Holiday review by Doctor Keith Gerdes
Name: Doctor Keith Gerdes
Date of trip: 16/05/2019
Number of people: 2
Basically everything. Walking alongside waved Albatross as they waddle ungainly back to their nest to sit on their egg was amazing. seeing all the birds and the courtship ( and mating) activities of the albatrosses, frigate birds and all 3 types of boobies. I hadn't appreciated how exceptional the snorkelling would be and how important it was to fully embrace that aspect of the trip. Our family have snorkelled in many of the top locations in the world and this is the best place we've been to. The first deep water snorkel off Espanola where we descended directly into a huge school of Razor Surgeonfish and then were accompanied by a group of playful sea lions for 45 minutes was some introduction. Subsequent days had us swimming with sealions and Galapagos penguins and actually swimming towards the guides when they called out shark - and following them in the water. Also crossing the Equator and visiting Genovesa inspired me to finally give a 30 minute talk that fellow travellers and staff had requested on the evolution of the islands and why they look so different - which linked neatly into the magnitude 8.0 earthquake we all felt when we returned to Guayaquil!
Once dialled into the National Geographic package of logistics and organisation the trip was excellent. Connecting logistics from this end for us to get onto the cruise package were not smooth - fortunately NG staff kindly took on our cause at the airport and hotels. Definately the best way to get the most out of a Galapagos visit - the size of the vessel made the trips to the farther flung islands such as Genovesa efficient and enjoyable in comparison to the rougher rides we observed on smaller vessels.
Our contact and engagement with Paul was very good with some useful tips. All the information from Lindblad arrived in a timely fashion. The Ecuadorian end was a bit hit and miss - on arrival the hotel pick up had left with someone else before we got out of customs and we were not on any personnel lists even though we sent our full flight details. The local cruise staff called the hotel (even though they had no knowledge of us) and 30 minutes later a replacement pick up turned up, but that was an unnecessary, anxious late night hassle.
I've travelled all over to remote places for business and leisure and I realise more than most that stuff happens - but didn't expect these gliches at the airport and the hotel given the amounts we paid for the trip.

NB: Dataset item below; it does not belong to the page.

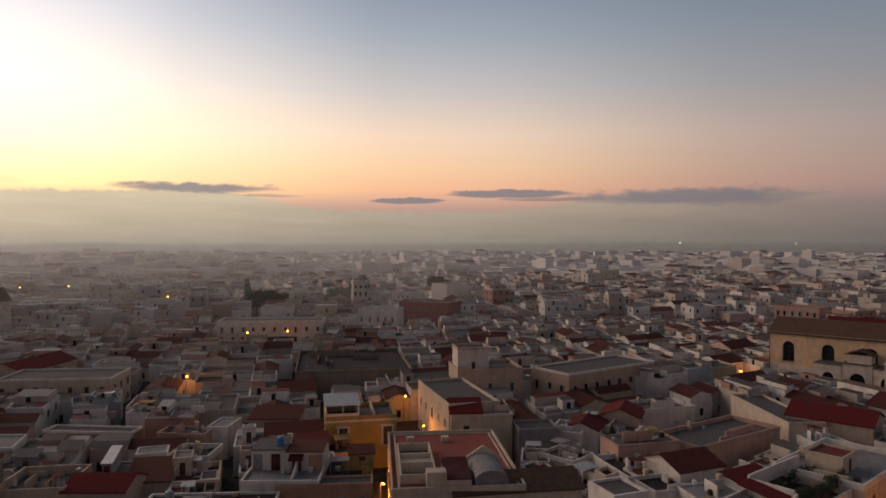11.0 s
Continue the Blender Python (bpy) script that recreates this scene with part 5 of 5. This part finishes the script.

Cruise trip manager, Emma Ridley simply outstanding. Guides were generally pleasant and enthusiastic clearly had specific interests/expertise, only one true "all-rounder". Guides would benefit from some leadership training - simple "Do as I do, not as I say" responsibilities of a team leader e.g. group told on no account to wear flip-flops or sand shoes for wet landings and hikes - and then all the guides wear either flip-flops or go barefoot! Need 2 guides on snorkel trips, one with face in the water looking for wildlife the other face out of the water making sure no-one is having difficulties as the swells for some of the deep water snorkel sites were heavy and the groups were very much mixed ability. These are suggestions for improvement - we saw absolutely everything and much of that was down to the guides skills as much as the time of the year.
Social & Environmental Responsibility:
The local organisation are very proud and gave regular briefings on all the conservation and educational work they have sponsored for many decades (and continue to do) on the islands with the money we give them.
Its clear that the work protecting the ecosystems is beneficial, and all the latest themes such as no single use plastics onboard are adhered to.
On Santa Cruz you could get a sense that the human condition was almost being ignored by comparison. There is clearly subsistence farming and some real poverty on the inhabited islands and a bit of urban sprawl developing. The reach of the material benefits from tourism outwith of those involved in tourism was less convincing. I've seen tensions develop in other parts of the world where conservation strictures are interpreted as constraints on lifestyle improvement for the most disadvantaged and could see the same thing easily happen here.